Vector Search Using VECTOR_DISTANCE Vector search leverages `VECTOR_DISTANCE` to measure the similarity between vectors. Here’s an example query to find “Films with motivational speaking in them”:

variable search_text varchar2(100);
exec :search_text := 'Films with motivational speaking in them';

SELECT vector_distance(movie_quote_vector, (vector_embedding(all_minilm_l12_v2 using :search_text as data))) as distance,
       movie,
       movie_quote
FROM   movie_quotes
order by 1
fetch approximate first 5 rows only;

Another example query for “Films about war”:

variable search_text varchar2(100);
exec :search_text := 'Films about war';

SELECT vector_distance(movie_quote_vector, (vector_embedding(all_minilm_l12_v2 using :search_text as data))) as distance,
       movie,
       movie_quote
FROM   movie_quotes
order by 1
fetch approximate first 5 rows only;

Creating a Vector Index (Optional) Enhance search performance by creating vector indexes.

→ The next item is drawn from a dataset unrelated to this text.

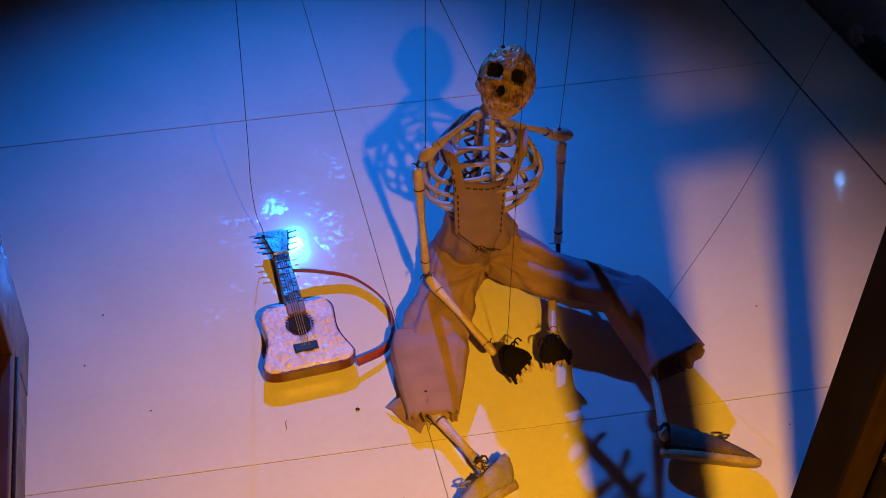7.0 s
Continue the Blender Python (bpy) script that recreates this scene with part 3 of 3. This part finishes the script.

First, allocate sufficient memory by adjusting the `VECTOR_MEMORY_SIZE` parameter:

conn / as sysdba
alter system set vector_memory_size = 1G scope=spfile;
shutdown immediate;
startup;

Create indexes for optimized vector search:

create vector index movie_quotes_vector_idx on movie_quotes(movie_quote_vector) organization neighbor partitions
distance cosine with target accuracy 95;

drop index if exists movie_quotes_vector_idx;

create vector index movie_quotes_vector_idx on movie_quotes(movie_quote_vector) organization inmemory neighbor graph
distance cosine with target accuracy 95;

These steps bring structure and scalability to utilizing AI Vector Search within Oracle Database 23ai, showcasing its potential to integrate AI-powered search into database systems effectively.